== The request ==
Scan the lines below for the word "that". Copy each line you find it in.

Records with scene code
start

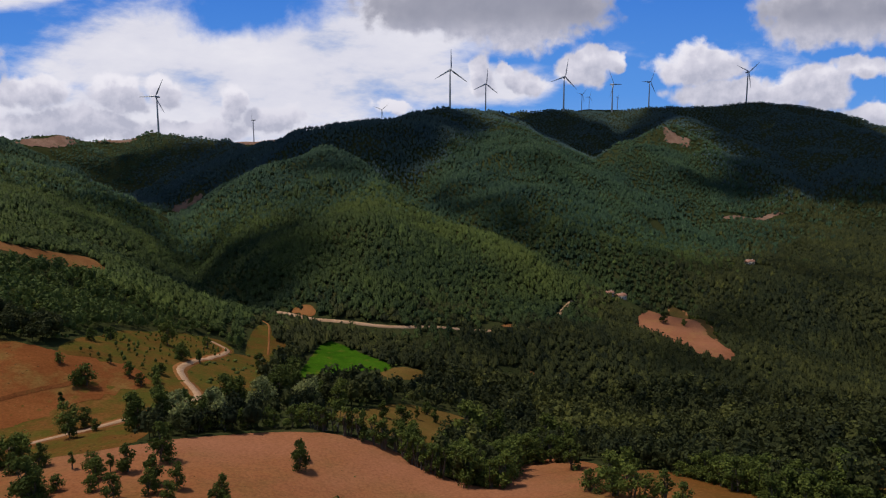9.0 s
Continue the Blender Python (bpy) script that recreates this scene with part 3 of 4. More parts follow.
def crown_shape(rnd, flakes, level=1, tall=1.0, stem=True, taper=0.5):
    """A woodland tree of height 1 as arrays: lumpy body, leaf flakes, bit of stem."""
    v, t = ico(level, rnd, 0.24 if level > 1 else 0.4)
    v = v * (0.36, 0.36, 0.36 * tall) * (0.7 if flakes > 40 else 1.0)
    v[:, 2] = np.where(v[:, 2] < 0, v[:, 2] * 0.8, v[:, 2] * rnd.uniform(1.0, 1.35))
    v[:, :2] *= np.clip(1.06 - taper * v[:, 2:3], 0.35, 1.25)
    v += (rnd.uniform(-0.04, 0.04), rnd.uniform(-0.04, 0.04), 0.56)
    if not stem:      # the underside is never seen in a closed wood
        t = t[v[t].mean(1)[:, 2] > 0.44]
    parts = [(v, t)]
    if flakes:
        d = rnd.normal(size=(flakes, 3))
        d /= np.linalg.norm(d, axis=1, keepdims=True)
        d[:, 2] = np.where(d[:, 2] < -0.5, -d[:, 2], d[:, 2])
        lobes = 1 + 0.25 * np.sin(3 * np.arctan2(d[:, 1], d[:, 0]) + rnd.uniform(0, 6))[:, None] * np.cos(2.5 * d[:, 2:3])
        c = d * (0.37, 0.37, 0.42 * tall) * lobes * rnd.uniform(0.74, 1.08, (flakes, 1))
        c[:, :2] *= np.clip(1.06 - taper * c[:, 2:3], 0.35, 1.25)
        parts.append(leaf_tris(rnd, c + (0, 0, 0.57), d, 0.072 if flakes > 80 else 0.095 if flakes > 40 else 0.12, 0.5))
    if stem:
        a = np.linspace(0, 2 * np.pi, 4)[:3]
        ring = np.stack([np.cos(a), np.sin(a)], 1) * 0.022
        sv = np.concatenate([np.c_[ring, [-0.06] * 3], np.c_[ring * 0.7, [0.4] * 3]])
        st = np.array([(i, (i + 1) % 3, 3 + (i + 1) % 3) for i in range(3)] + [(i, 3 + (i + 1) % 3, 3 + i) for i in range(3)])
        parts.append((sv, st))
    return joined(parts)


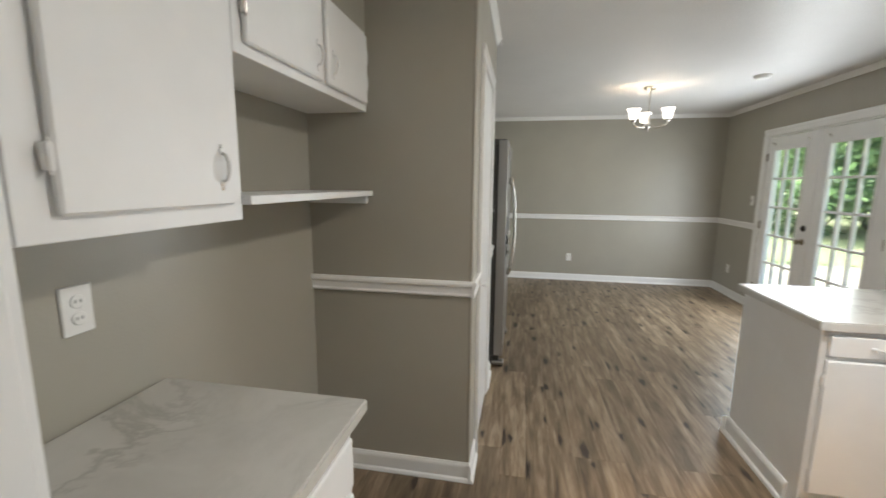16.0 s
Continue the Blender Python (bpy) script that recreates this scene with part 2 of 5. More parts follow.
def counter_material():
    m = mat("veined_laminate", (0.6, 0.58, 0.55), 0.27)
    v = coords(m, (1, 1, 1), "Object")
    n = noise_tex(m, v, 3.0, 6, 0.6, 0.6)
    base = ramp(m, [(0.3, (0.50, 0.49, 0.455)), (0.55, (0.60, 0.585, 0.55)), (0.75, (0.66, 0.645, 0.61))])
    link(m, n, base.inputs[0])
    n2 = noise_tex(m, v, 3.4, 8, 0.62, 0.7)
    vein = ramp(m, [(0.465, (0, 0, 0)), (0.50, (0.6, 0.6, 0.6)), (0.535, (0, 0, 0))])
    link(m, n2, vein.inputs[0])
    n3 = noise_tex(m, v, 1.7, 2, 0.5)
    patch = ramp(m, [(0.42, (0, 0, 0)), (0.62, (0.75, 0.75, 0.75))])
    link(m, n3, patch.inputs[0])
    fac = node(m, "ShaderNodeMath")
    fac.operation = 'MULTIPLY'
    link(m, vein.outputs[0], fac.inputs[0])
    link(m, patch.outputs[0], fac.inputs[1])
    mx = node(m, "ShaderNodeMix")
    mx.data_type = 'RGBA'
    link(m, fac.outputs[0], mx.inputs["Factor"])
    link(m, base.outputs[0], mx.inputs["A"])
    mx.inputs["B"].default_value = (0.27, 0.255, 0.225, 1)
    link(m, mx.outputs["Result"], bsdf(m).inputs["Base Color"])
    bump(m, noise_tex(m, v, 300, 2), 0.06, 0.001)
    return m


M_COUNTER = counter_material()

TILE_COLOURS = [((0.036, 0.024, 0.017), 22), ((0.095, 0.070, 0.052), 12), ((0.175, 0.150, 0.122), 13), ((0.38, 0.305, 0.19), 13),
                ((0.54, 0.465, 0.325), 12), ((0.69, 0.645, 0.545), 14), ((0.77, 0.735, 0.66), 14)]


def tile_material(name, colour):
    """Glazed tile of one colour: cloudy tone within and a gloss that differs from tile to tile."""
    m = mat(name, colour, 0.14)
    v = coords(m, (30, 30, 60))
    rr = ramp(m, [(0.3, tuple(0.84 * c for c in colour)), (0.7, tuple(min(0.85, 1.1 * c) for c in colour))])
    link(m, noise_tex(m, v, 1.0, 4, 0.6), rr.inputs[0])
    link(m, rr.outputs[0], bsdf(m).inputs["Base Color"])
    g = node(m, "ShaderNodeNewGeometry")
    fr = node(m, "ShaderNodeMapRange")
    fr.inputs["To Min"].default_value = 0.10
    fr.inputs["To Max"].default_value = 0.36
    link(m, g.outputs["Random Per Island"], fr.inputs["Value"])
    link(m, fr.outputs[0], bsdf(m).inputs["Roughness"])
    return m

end

== Final result ==
Continue the Blender Python (bpy) script that recreates this scene with part 3 of 4. More parts follow.
Continue the Blender Python (bpy) script that recreates this scene with part 2 of 5. More parts follow.
    """Glazed tile of one colour: cloudy tone within and a gloss that differs from tile to tile."""